Friday night, undeterred by the hefty price and the venue’s notoriously horrid acoustics, we made the trek to Earl’s Court to see one of the best bands arounds in these sad days when Justin Biebers and One Directions roam free: Arcade Fire.
Two-and-half hours later, after an amazing concert, we sat outside a closed shop, tucking into our greasy Burger King paper bags, and I found my mind drifting back in time and away, towards those three days that we had spent in the Arcade Fire’s home base, MontréalQuebecCanada as Win Butler says.
We arrived on a warm evening in May, not quite knowing what to expect from Montréal. We knew it because a friend lived there for a while and, quite frankly, we’d chosen it because it was the farthest we could go with my air miles. It was a blind bet, and it turned out to be one of the best decisions of the year.

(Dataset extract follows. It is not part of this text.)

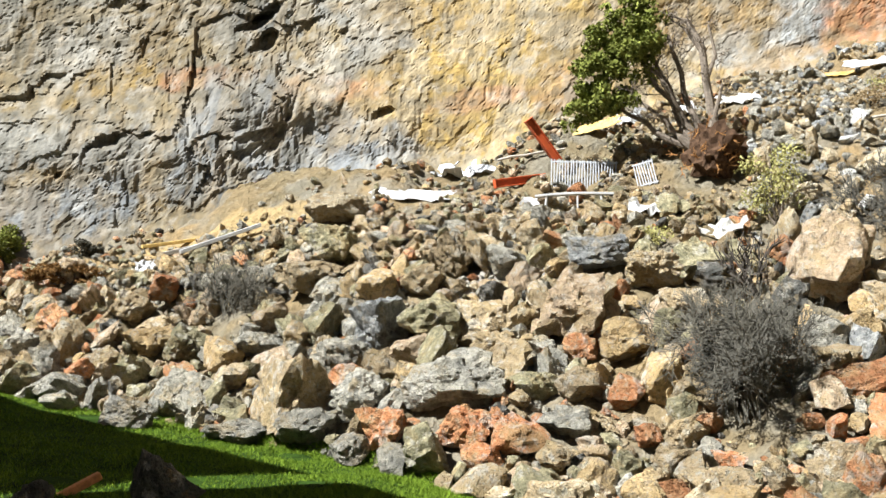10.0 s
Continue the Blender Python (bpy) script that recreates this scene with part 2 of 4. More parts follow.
def ground(x, y):
    """Height of the bare ground at x, y, up to the foot of the cliff."""
    x, y = np.asarray(x, float), np.asarray(y, float)
    az, r = np.degrees(np.arctan2(-x, y)), np.hypot(x, y)
    az = np.where(az < -90, az + 360, az)
    base, zb, toe, zt = along(BASE_R, az), along(BASE_Z, az), along(TOE_R, az), toe_z(az)
    grass = zb * np.clip(r / base, 0, 1) + 2.4 * np.exp(-(r / 5.5) ** 2) + 0.10 * fbm(x / 3.0, y / 3.0, 0, 2, 5)
    v = np.clip((r - base) / (toe - base), 0, 1.3)
    slope = (zt - zb) * (0.85 * v + 0.15 * v * v)
    for a, c, wa, wc, hgt in SWELLS:
        slope = slope + hgt * np.exp(-((az - a) / wa) ** 2 - ((v - c) / wc) ** 2)
    rough = np.clip(v * 8, 0, 1) * (0.45 * fbm(x / 3.5, y / 3.5, 0, 3, 11) + 0.12 * fbm(x / 0.8, y / 0.8, 0, 2, 17))
    out = grass + slope + rough
    return out if x.ndim else out.ravel()[0]


# ---- mesh helpers ----
def mesh_object(name, verts, faces, mats, smooth=False):
    me = bpy.data.meshes.new(name)
    verts, faces = np.asarray(verts, np.float32), np.asarray(faces, np.int32)
    me.vertices.add(len(verts))
    me.vertices.foreach_set("co", verts.ravel())
    k = faces.shape[1]
    me.loops.add(faces.size)
    me.loops.foreach_set("vertex_index", faces.ravel())
    me.polygons.add(len(faces))
    me.polygons.foreach_set("loop_start", np.arange(len(faces), dtype=np.int32) * k)
    me.polygons.foreach_set("use_smooth", np.full(len(faces), smooth))
    me.update(calc_edges=True)
    for m in mats if isinstance(mats, (list, tuple)) else [mats]:
        me.materials.append(m)
    return new(name, me)


def part(name, bm, mat, parent, label=""):
    me = bpy.data.meshes.new(name)
    bm.to_mesh(me)
    bm.free()
    me.materials.append(mat)
    ob = new(name, me)
    ob.parent = parent
    return tagged(ob, label)


def base_at(name, x, y, z, turn=0.0, tip=0.0, roll=0.0):
    ob = new(name)
    ob.matrix_basis = pose(x, y, z, tip, roll, turn)
    return ob


def sheet(rows, cols):
    i = np.arange(rows * cols).reshape(rows, cols)
    return np.stack([i[:-1, :-1], i[:-1, 1:], i[1:, 1:], i[1:, :-1]], -1).reshape(-1, 4)


def set_strata(ob, rgb):
    a = ob.data.attributes.new("strata", "FLOAT_COLOR", "POINT")
    a.data.foreach_set("color", np.concatenate([rgb, np.ones((len(rgb), 1))], 1).astype(np.float32).ravel())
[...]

Montréal struck us for being a city full of contrast. The bus that took us downtown was an old rusty thing, with the driver shouting down the name of each stop, but the area we ended up in was all glitzy, towering skyscrapers and fashionable people driving around in Beemers. Streets filled with high-end shops, such as Rue Sainte-Catherine, ended in neighbourhoods where abandoned buildings covered in graffiti and hobos were plentiful and the boutiques scarce. Recently renewed squares led into streets with lampposts planted at odd angles and cracked tarmac (well, the tarmac was kind of cracked everywhere….).
But this is not to mean that we didn’t like the place. Actually, we loved Montréal. It felt open, real, filled with story yet modern, well-cured but also unafraid to show the visitor its drab places. Faithful to their Quebecois origins, the Montrealers speak French, with a cadence and an accent exotic to my ears. Being That Unprepared Guy I failed to do my homework and the extent of the usage of French, and the French heritage of the city, caught me completely by surprise. But it was a short-lived shock, for I soon learned to love the fact of being able to walk into a charcuterie as rich of history as those I found in Dijon and I used my high-school French at length, without being excessively mocked by the way.
We left Montréal too soon, after a heart-warming sunset seen from the Saint Joseph Oratory. We left with lasting memories, those of a city with a lush and a powerful nature, an intriguing melée of history and culture – where a group of Royal Canadian Black Watch bagpipers could give their lungs a workout within walking distance from Chinatown in a French-speaking town – and a most welcoming people. It’s been brief, but we’ll come back.